Hardcover, 231 pages Acquired July 2018Published 2013 Read December 2018 |
by James Parsons and Alexander Stirling-Brown
The novels haven't exactly been a highlight of Bernice Summerfield's "Legion era," though this one isn't terrible. It's not as good as The Slender-Fingered Cats of Bubastis, though I did find more to interest me here than in The Weather on Versimmon. This is a mostly standalone adventure for Benny, Ruth, and Jack (with small parts for Peter and Irving), set during the New Frontiers box set (between episodes 1 and 2, specifically). In parallel plotlines, the trio meet a chip tycoon who's very interested in archaeology and rescue a disabled cargo ship.
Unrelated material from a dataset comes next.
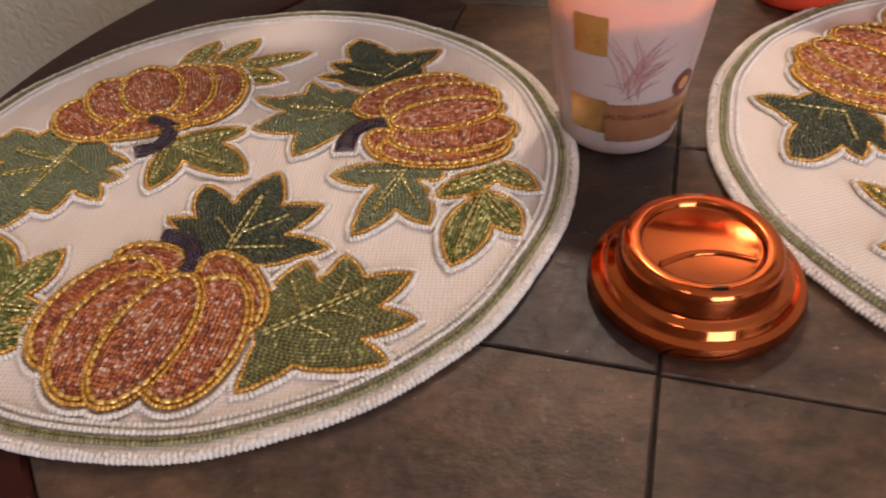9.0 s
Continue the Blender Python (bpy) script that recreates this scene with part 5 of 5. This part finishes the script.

The book is well written and interesting enough. The writers have a good grasp on the main characters' voices, and know how to write an interesting action sequence. Moving between the two parallel plotlines maintains the reader's interest; it actually takes a long time to figure out how the two plots actually fit together. Once you figure it out, though, it's a bit underwhelming, and one suspects the novel was structured this way because doing it chronologically would reveal how little it actually has going on. If the crashed ship story was inserted where it goes chronologically, it would be a long, irrelevant diversion from the book's main plot. The main plot isn't much: a wealthy person is sponsoring archaeology, but he turns out to have a hidden agenda. A man is sexually interested in Bernice, but he's just taking advantage of her. These are surely clichés of Benny's solo adventures at this point. It would be more of a twist if it turned out everything was aboveboard. And the bit where he comes back at the end to torture her once the main story is over feels like padding when the authors realized they were thirty pages short; it goes nowhere and does nothing.
For those keeping score, this book features the third popular resort planet within easy flight of Legion, the supposed most distant planet in the galaxy (after ones in Road Trip and The Slender-Fingered Cats). More than that, Benny is popping back and forth between Legion and worlds of significance all the time in this book, rather undermining the setting of the Legion era.